The Self-Build Movement, what is it all about?
We chat to Frame about the significance and exciting possibilities of the self-build movement. Frame are a magazine committed to architecture, product design and interiors.
Why do you think self-building, specifically, can help to remedy the housing shortage?
If a system is readily available that requires no previous building experience and only needs specialist labour for a small part of the project then it makes sense to integrate the process into the wider community. Seeds are being planted, self builders have always been about but there is a fear that comes along with it: lack of time, funds, knowledge etc. If we are able to remove these common misconceptions by showing something that is proven to work at an affordable price then it will hopefully encourage people to investigate the possibility. Often the build itself is not the tricky part, it starts with the appropriate land, whether it’s available, and if it is available at a reasonable price.
The point of the U-Build system is to empower people. Designed, engineered by people for people.
How could this method be employed at a wider scale, and in what locations would it work?
Buildings do not need to be complicated. There are recipes for bread that may require more components than building a home. There is a huge assumption that architects, engineers, town planners and so on need to be around to get this stuff done. Somehow we have been here for a while, making things. A long time ago these job titles didn’t exist, but the processes evolved and became what they are today. The fundamental elements are still present. The essence is still the same as it has been for thousands of years, we need shelter.
The point of the U-Build system is to empower people. Designed, engineered by people for people. Once the core ingredients have been produced with specialist machinery, then the actual fabrication is down to you, on a human scale, a low impact architectural level that does not involve heavy machinery, complex tools and skills which take years to learn. Once the basics are built, then some specialist trades may be required to carry out certain tasks: electrical wiring, plumbing etc. For safety reasons this is also important. However 80% of the work can be accomplished without any special trades.
This allows projects to be set within the community and carried out as part of a network of folks, willing to engage on a scale manageable for the many and hopefully available to all.
Essentially, with the correct local resources, creating shelter in this way should be accessible to everyone, all over the world. Growing individual projects to community housing builds.
Are there any disadvantages to it?
People will need to be committed to a project. Finding the time to do it is often tricky, especially if you need to work fulltime in order to pay for the build. This could slow the process down if only evenings and weekends are available. Obviously it depends on the demographic. If you are a young family, with small children then self build can be more stressful for the parents as they have to juggle home life, possibly in temporary accommodation, and the build. However the beauty of the system is that it’s quick to assemble, so once all the parts are on site, then a building can potentially be watertight within a matter of weeks, making it possible to move things into.
What limitations/freedoms are there in using it for design? (Aesthetically, shape/form-wise etc.)?

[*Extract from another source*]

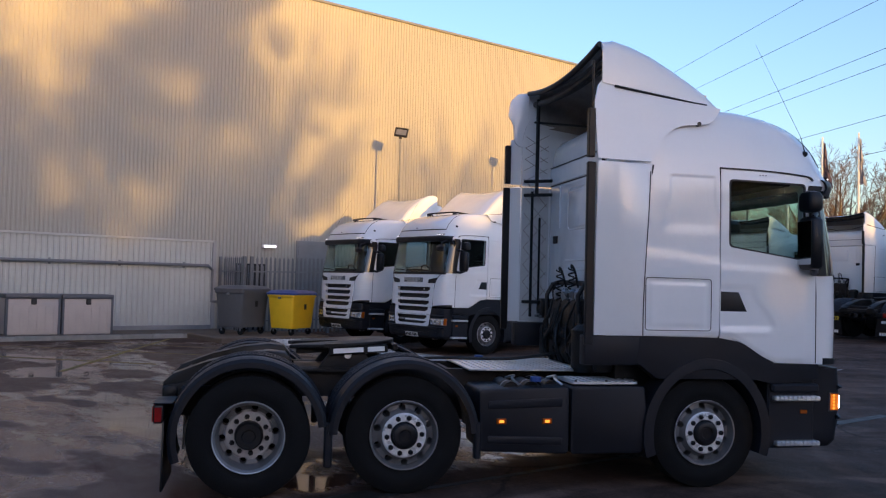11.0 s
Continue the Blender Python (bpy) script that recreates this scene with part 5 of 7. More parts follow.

Because the system is designed around optimising sheet material, in order to limit waste, in order to provide a construction method on a human scale, then the scope is fairly wide, without heavy machinery. Though when starting to work at height and with expansive floors/ceilings support needs to be considered. As each design can be tailored to the customers needs then there are endless ways to configure the boxes, windows, doors etc. We can offer generous size living spaces without compromising the structural integrity by using our software to generate renders quickly, giving the client an experience they can understand and appreciate. We work closely with a structural engineering team when doing R&D and to figure out the limitations carefully, if something is of a scale we haven’t worked on before.
The creation of affordable housing is a much bigger issue than a design one, but what role do you think companies like yours can play in it in general?
Along with Studio Bark, we are working in the community to bring awareness to the idea of disrupting traditional and often redundant building and construction practices. Technology is crucial in gathering data to provide us with a reference point on the principles we promote. The high energy use nature and need for resources in the industry is enough to concern most people. Whether they act upon it is another thing. Being active is essential to evolving ideas progressively. We are constantly looking to improve our own working methods and practices, this in turn, spills out into the community at large. We support social enterprise and charitable projects that align with our ethos and are always seeking to collaborate with those who are looking to make positive change. If we did not engage then more trouble may be on the horizon, it is a chance to change things for the better that we are fully embracing.